To better understand these mechanisms, a model of a gas condensate shale reservoir incorporating the changes in transport properties and phase behavior within nanoscale confinement was developed in compositional modeling software. A geomechanical model was iteratively coupled with the reservoir fluid flow model to investigate the impact on condensate production. Understanding the mechanisms behind condensate production will improve optimization reservoir development.
The reservoir model was created using coarse, logarithmically spaced, locally refined, dual permeability (LS-LR-DK) within the stimulated reservoir volume (SRV) and unrefined dual permeability model in the unstimulated reservoir volume (USRV). The model represents a 1-stage hydraulically fractured well with 80 ft. cluster spacing. The reservoir and dew point pressures are 5,000 and 3,800 psia respectively. The reservoir fluid composition consists of 80% light (C1-C3), 10% intermediate (C4-C6) and 10% heavy (C7+) components. The reservoir temperature is 180°F. The matrix and natural fracture permeability were 149 nD and 1 µD respectively. The effect of confinement on phase behavior is considered by changing the critical properties (Tc and Pc) of pure components according to the correlations developed by Yixin et al. (2014).
The geomechanical model incorporated the model developed by Tran et al. (2002) in order to account for porosity changes as a function of pressure, temperature and total mean stress. Matrix permeability of the USRV and SRV were modified as a function of change in mean effective stress. The natural fracture permeability changes were calculated as a function of pore pressure change. Initial values for Poisson’s ratio and Young Modulus were 0.25 and 2.6e6 psi respectively. A value of 0.75 was used for Biot’s coefficient.
The condensate production was analyzed over a 15 year time frame. Confined phase behavior of the fluid resulted in a 10.6% decrease in cumulative condensate production when compared to bulk phase behavior. The confined phase behavior of the fluids caused more fluids to drop out inside the hydraulic fractures impeding the amount of liquid production. Poisson’s ratio increased from 0.15 to 0.35 resulted in a 1.4% decrease in cumulative condensate production. Young’s modulus increased from 1.6e6 to 3.6e6 psi resulted in a 1.5% decrease in cumulative condensate production. The less the reservoir rock would compact reduced the amount of condensate production. Matrix and natural fracture permeability decreased by 50% of their original values, as pore pressure decreased from 5000 to 2000 psi, resulted in a 1.2% production increase and 2.8% production decrease respectively in cumulative condensate production.

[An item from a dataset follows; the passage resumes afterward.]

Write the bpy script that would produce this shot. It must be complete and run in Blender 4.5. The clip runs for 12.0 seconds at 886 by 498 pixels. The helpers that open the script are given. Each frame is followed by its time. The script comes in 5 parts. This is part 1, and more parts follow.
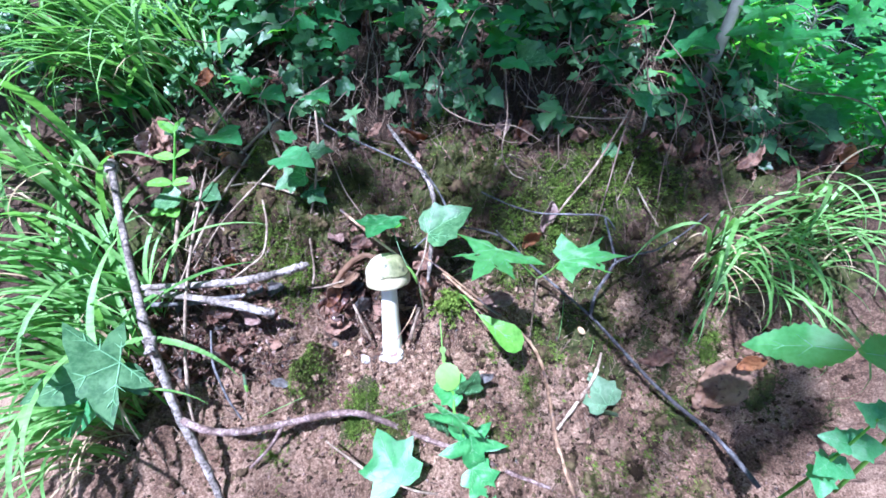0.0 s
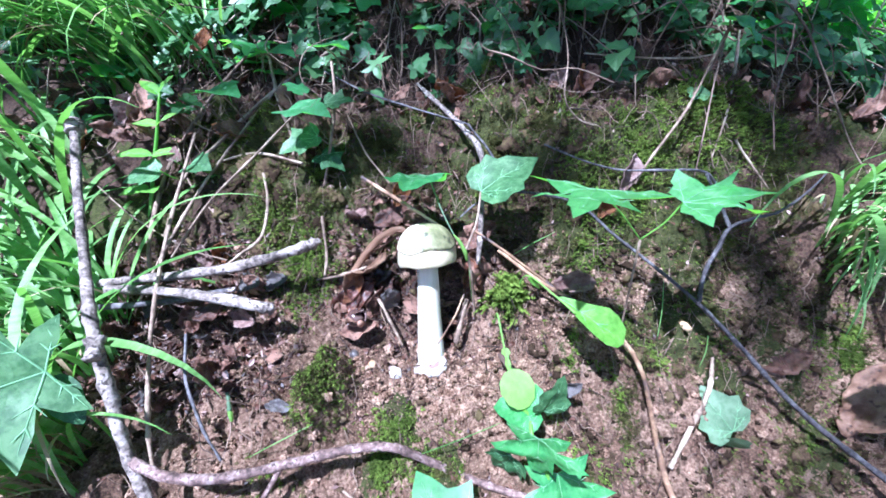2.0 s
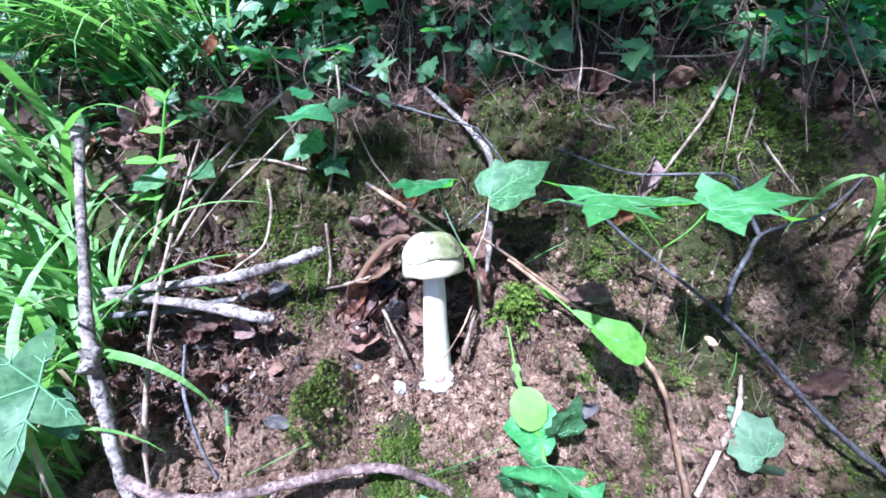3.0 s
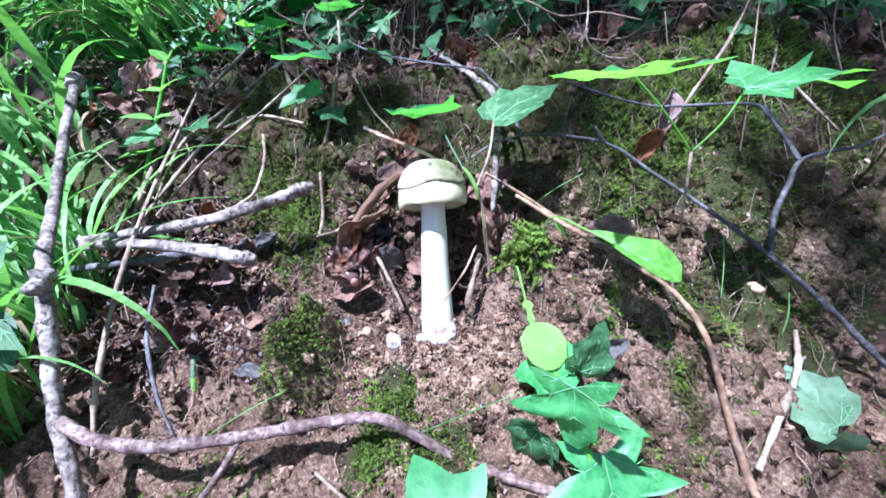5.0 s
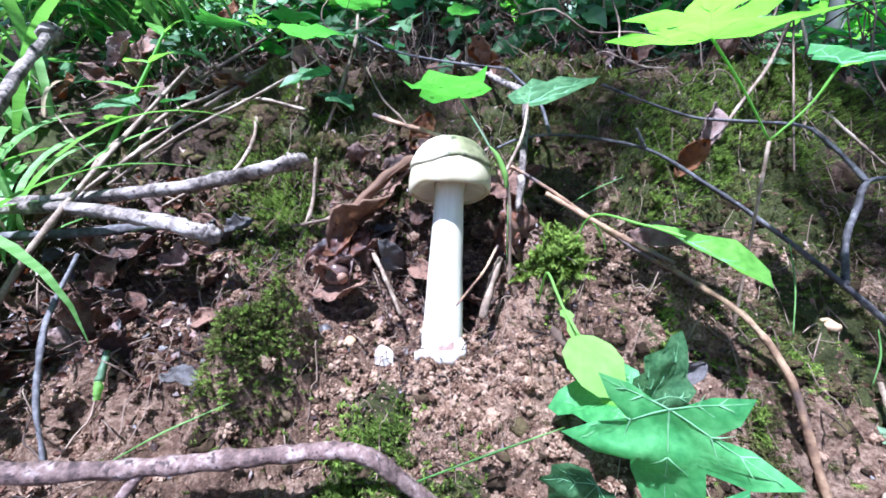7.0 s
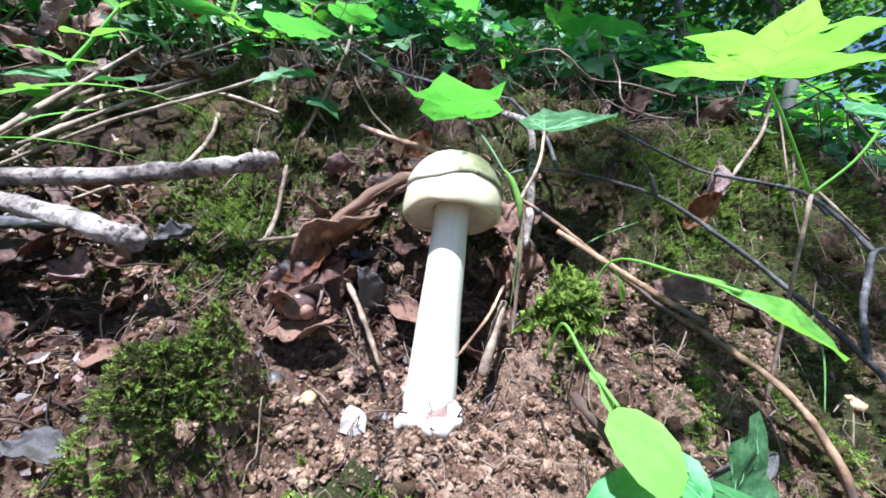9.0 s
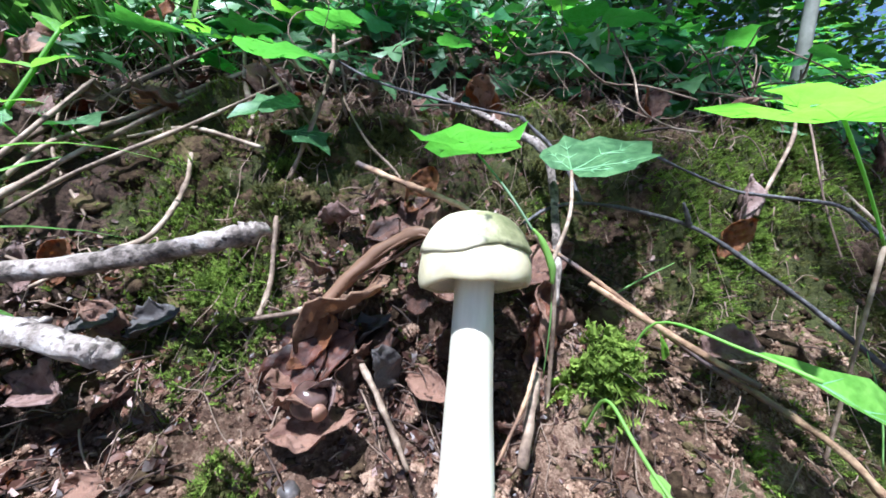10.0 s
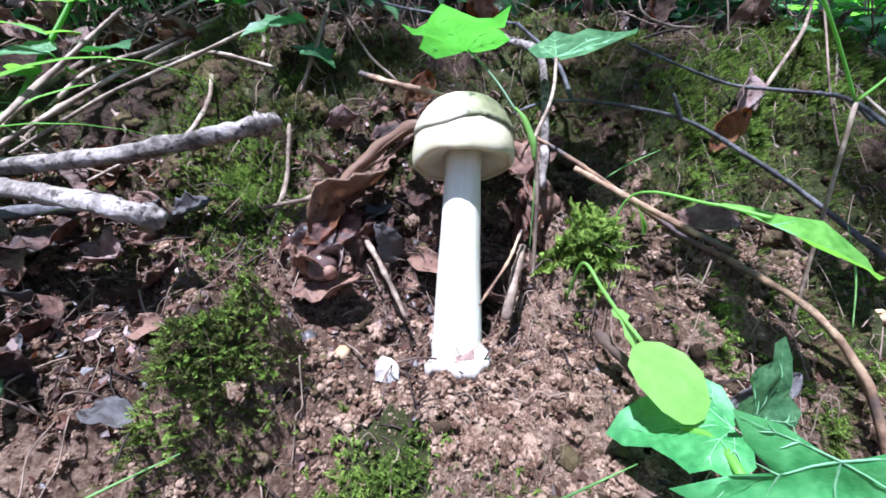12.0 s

Not accounting for confined phase behavior and geomechanics can result in up to 12% variation in of cumulative condensate production estimations. Incorporating confined phase behavior results in liquid loading of the reservoir and impedes condensate production. Geomechanics related to rock deformation allow the system to more accurately predict production as pore pressure is maintained for a longer duration of time. The natural fractures provide conduits from the unstimulated area of the reservoir and significantly impact the estimations of hydrocarbon production. Understanding the interaction of fluids and reservoir rock during production will lead to improved reservoir development and simulation.